» **TASK GOAL**
Extract each line where the string "walk" shows up.

» **MATERIAL**
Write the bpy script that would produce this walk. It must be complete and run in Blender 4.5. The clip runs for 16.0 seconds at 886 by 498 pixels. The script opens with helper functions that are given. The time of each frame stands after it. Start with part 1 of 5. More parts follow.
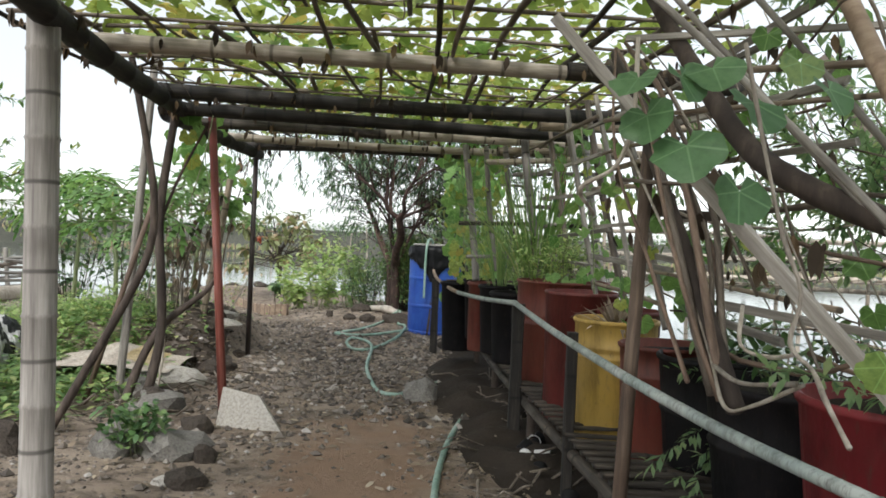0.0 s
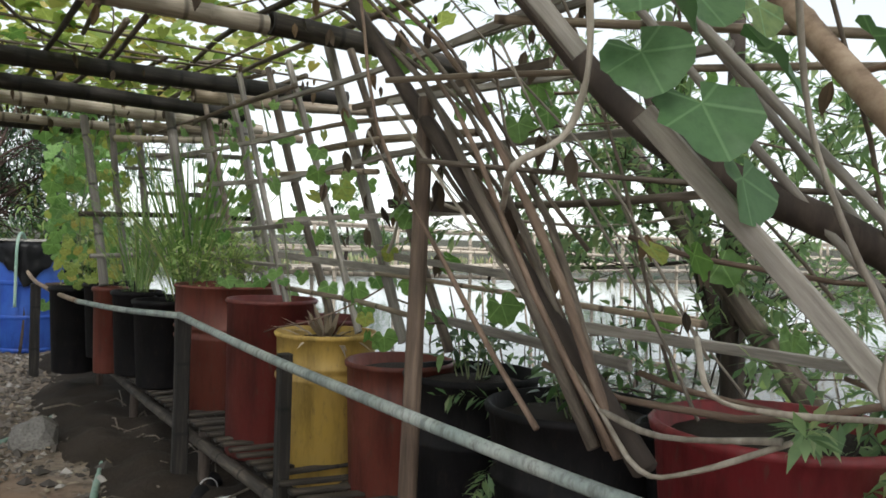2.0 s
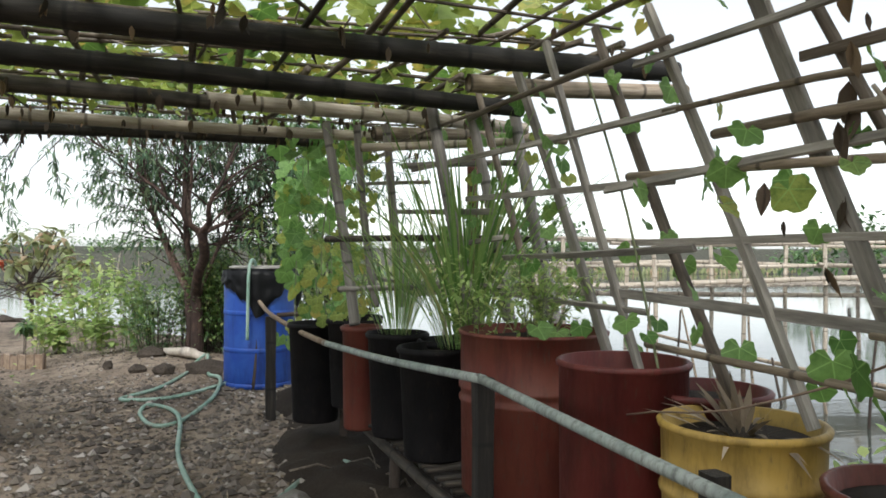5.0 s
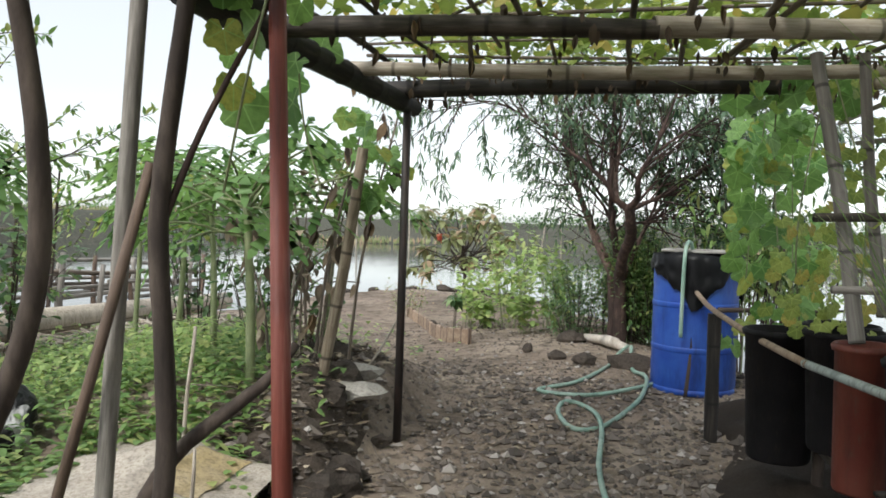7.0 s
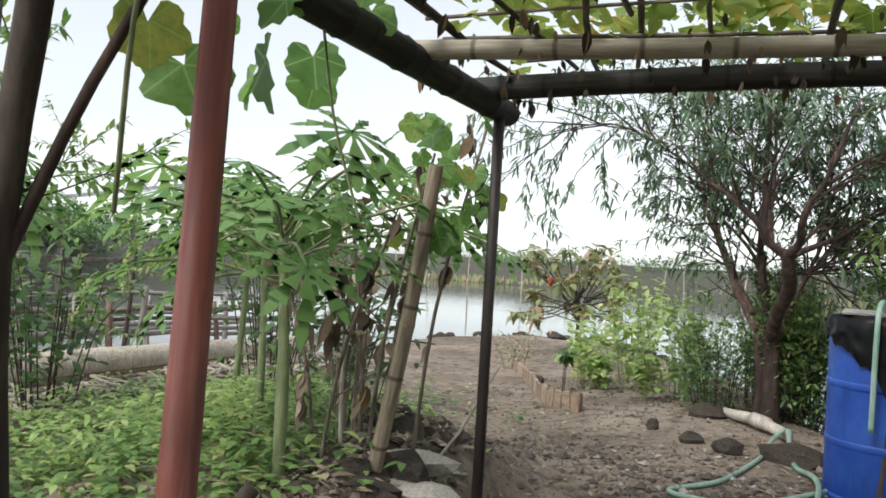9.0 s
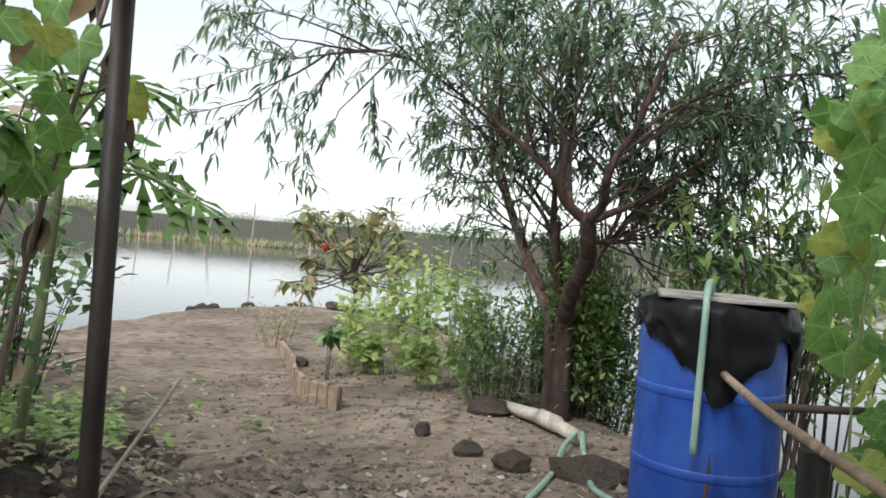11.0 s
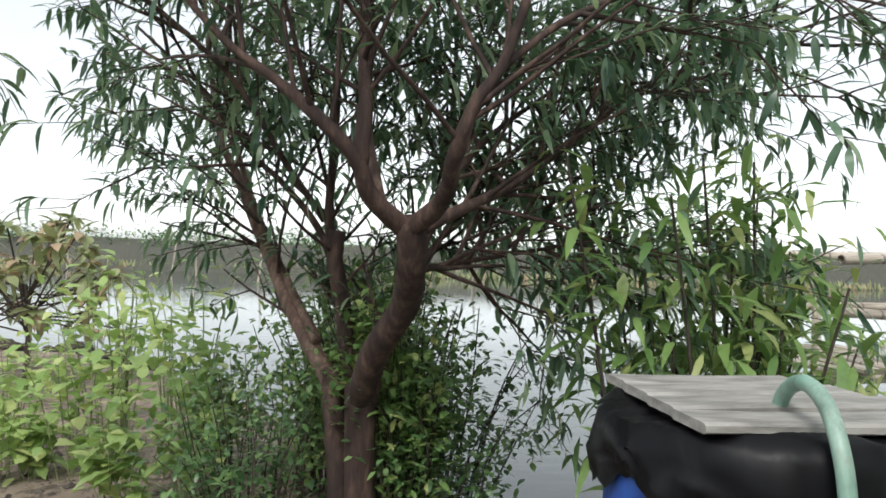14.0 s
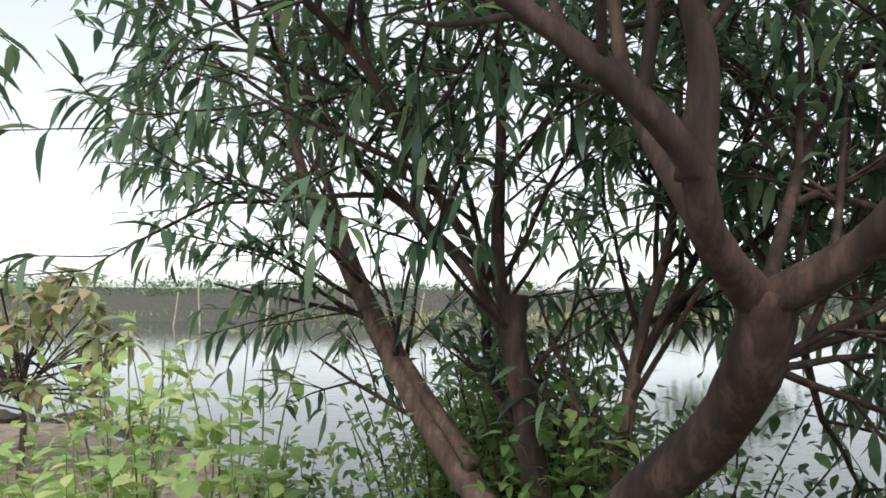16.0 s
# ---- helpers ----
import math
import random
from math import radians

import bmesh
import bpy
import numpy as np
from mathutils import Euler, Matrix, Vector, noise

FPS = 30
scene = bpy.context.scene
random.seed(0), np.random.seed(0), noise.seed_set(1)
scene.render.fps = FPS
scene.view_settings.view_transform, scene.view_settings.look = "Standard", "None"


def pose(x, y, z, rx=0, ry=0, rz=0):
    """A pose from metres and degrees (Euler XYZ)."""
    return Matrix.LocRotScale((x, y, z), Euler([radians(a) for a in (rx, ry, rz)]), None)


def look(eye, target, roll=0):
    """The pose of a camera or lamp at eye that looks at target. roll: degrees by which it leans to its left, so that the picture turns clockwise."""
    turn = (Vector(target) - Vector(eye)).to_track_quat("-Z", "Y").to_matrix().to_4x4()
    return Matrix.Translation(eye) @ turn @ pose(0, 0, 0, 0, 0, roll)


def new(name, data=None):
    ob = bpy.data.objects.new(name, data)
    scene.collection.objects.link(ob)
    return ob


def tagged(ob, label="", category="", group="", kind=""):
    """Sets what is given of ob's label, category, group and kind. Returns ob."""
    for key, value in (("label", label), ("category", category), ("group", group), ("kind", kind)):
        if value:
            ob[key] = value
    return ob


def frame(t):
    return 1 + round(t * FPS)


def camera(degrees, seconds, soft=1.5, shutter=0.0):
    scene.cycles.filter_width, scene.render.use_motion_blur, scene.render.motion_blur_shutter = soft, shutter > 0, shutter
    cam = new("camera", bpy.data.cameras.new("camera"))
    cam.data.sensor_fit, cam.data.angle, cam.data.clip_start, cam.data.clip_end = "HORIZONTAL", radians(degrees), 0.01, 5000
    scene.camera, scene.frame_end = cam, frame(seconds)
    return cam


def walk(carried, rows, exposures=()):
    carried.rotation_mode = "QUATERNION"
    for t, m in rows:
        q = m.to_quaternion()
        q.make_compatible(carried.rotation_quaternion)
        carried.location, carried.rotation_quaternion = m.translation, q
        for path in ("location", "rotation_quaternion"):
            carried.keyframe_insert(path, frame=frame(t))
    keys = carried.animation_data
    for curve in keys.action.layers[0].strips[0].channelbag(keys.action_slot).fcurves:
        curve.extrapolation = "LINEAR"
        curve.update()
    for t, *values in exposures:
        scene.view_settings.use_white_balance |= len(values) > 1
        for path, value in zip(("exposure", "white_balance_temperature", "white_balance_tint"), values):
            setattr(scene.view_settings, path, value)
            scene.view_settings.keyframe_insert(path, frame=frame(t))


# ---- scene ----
from math import cos, sin, pi

# ---------------------------------------------------------------- camera and walk
cam = camera(59.0, 16.0, soft=1.7)
# seconds, eye (x, y, z), heading, pitch, lean (degrees)
PATH = [
    (0.0, -0.006, -0.075, 1.210, 0.18, -0.78, 2.42),
    (0.5, -0.092, 0.138, 1.206, -8.63, -1.04, 2.15),
    (1.0, -0.171, 0.309, 1.209, -18.98, -1.7, 2.04),
    (1.5, -0.213, 0.536, 1.205, -26.56, -0.98, 2.49),
    (2.0, -0.303, 0.759, 1.227, -29.11, -0.48, 1.74),
    (2.5, -0.416, 0.968, 1.244, -31.37, -0.91, 0.57),
    (3.0, -0.433, 1.192, 1.234, -32.94, -0.91, -0.2),
    (5.5, -0.444, 2.319, 1.288, -9.26, -0.42, 0.11),
    (6.0, -0.474, 2.587, 1.282, -2.63, -1.28, -0.06),
    (6.5, -0.472, 2.825, 1.278, 6.0, -1.17, 1.28),
    (7.0, -0.542, 3.088, 1.277, 14.01, -1.88, 1.69),
    (7.5, -0.645, 3.385, 1.294, 19.46, -1.5, 0.62),
    (8.0, -0.683, 3.647, 1.279, 24.24, -0.83, 1.7),
    (8.5, -0.705, 3.919, 1.287, 25.29, -0.06, 3.31),
    (9.0, -0.767, 4.232, 1.307, 22.52, 0.61, 3.18),
    (9.5, -0.785, 4.567, 1.286, 18.66, -0.3, 3.39),
    (12.0, -0.925, 6.475, 1.312, -1.9, -0.34, 3.72),
    (12.5, -0.940, 6.842, 1.322, -6.86, 0.21, 2.94),
    (13.0, -0.931, 7.185, 1.340, -8.75, -0.21, 2.51),
    (13.5, -1.006, 7.571, 1.361, -10.08, -0.55, 2.15),
    (14.0, -1.046, 7.889, 1.396, -12.08, 0.05, 1.86),
    (14.5, -1.102, 8.242, 1.429, -13.45, 1.64, 1.86),
    (15.0, -1.215, 8.603, 1.454, -13.31, 2.89, 1.4),
    (15.5, -1.288, 8.832, 1.459, -13.1, 3.05, 0.75),
    (16.0, -1.409, 9.174, 1.470, -12.2, 3.0, 0.35),
]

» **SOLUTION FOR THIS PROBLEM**
Write the bpy script that would produce this walk. It must be complete and run in Blender 4.5. The clip runs for 16.0 seconds at 886 by 498 pixels. The script opens with helper functions that are given. The time of each frame stands after it. Start with part 1 of 5. More parts follow.
def walk(carried, rows, exposures=()):
# ---------------------------------------------------------------- camera and walk